▶ [Set problem]:
Where a line holds the string "scene", return that line.

▶ [Task inputs]:
──────

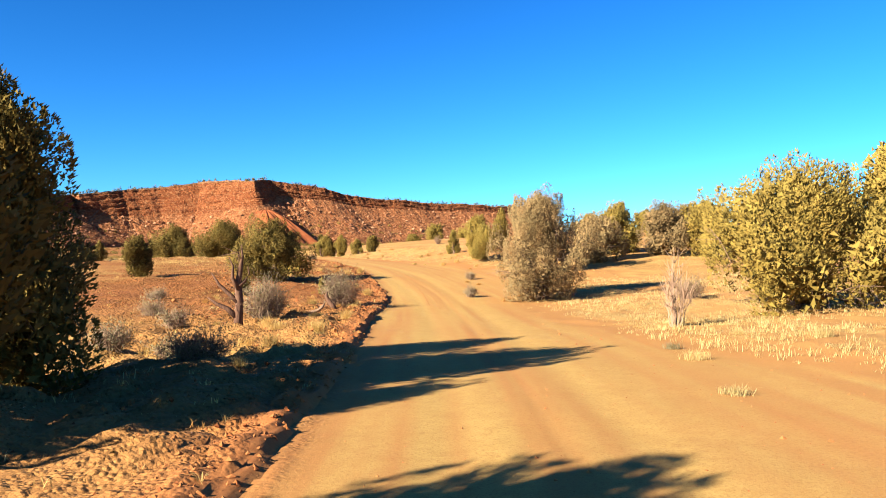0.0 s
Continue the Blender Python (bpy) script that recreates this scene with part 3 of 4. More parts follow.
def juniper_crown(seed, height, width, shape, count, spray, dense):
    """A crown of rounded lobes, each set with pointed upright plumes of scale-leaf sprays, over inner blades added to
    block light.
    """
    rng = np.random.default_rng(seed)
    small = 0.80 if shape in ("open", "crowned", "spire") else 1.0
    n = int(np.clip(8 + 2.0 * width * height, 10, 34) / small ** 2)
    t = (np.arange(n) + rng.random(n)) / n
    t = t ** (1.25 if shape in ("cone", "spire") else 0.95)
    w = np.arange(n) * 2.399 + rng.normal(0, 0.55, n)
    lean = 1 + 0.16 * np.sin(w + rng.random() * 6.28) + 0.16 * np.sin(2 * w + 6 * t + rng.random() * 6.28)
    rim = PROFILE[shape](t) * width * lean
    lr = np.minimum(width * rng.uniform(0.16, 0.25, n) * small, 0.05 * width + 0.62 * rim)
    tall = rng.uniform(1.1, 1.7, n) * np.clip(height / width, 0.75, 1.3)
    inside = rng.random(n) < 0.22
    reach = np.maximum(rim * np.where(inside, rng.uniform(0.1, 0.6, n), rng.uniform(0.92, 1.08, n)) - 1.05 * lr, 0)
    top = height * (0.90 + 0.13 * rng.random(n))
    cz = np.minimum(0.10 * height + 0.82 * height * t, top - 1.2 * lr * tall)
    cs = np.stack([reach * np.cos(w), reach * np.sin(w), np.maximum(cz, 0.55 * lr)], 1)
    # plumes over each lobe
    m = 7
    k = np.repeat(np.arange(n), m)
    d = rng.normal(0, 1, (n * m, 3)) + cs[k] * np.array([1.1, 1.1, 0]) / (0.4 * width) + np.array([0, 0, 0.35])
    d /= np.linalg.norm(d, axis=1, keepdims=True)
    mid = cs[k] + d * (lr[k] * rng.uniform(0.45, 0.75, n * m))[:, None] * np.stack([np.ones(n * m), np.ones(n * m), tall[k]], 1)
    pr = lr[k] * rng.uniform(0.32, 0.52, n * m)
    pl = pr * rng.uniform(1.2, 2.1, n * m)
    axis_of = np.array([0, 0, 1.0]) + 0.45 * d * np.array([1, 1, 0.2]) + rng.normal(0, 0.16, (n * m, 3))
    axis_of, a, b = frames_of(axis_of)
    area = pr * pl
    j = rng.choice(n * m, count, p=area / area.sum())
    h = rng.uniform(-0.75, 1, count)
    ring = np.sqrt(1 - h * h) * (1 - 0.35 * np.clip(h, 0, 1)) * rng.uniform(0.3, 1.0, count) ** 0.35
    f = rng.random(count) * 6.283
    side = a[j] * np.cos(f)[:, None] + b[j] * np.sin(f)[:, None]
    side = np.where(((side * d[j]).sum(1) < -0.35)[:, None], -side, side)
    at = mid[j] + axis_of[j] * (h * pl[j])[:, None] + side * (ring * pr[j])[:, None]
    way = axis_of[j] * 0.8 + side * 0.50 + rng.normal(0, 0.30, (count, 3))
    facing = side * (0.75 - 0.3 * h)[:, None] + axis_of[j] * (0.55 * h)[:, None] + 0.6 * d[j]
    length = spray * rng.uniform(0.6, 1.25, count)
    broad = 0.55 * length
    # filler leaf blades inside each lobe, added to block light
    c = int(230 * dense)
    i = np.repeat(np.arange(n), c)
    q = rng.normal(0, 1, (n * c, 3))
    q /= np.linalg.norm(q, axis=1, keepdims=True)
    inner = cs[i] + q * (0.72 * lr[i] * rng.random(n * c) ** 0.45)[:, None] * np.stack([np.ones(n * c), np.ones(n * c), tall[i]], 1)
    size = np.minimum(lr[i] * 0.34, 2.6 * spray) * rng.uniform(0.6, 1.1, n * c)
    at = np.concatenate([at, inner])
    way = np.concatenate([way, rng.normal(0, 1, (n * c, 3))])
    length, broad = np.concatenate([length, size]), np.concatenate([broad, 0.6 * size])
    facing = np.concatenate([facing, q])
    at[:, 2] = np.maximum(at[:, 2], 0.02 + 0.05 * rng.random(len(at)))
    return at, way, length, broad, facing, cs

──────

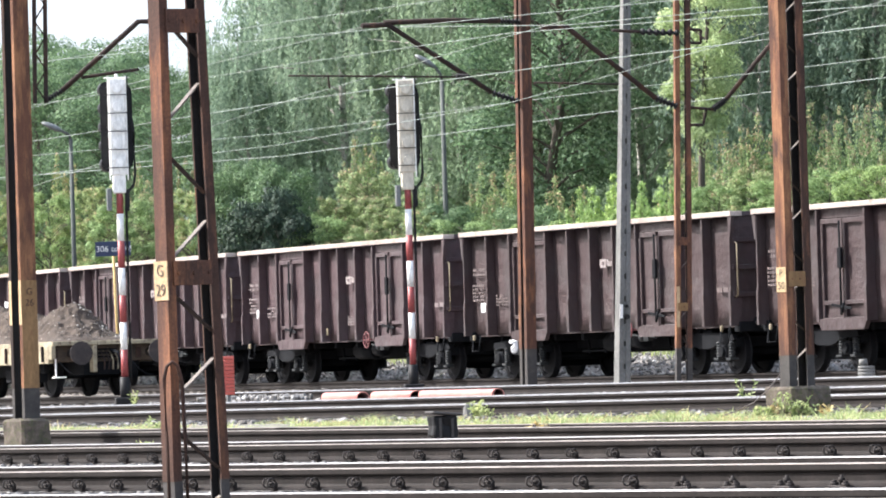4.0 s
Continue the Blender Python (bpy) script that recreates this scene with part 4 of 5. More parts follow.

──────

▶ [The completed task]:
Continue the Blender Python (bpy) script that recreates this scene with part 3 of 4. More parts follow.
Continue the Blender Python (bpy) script that recreates this scene with part 4 of 5. More parts follow.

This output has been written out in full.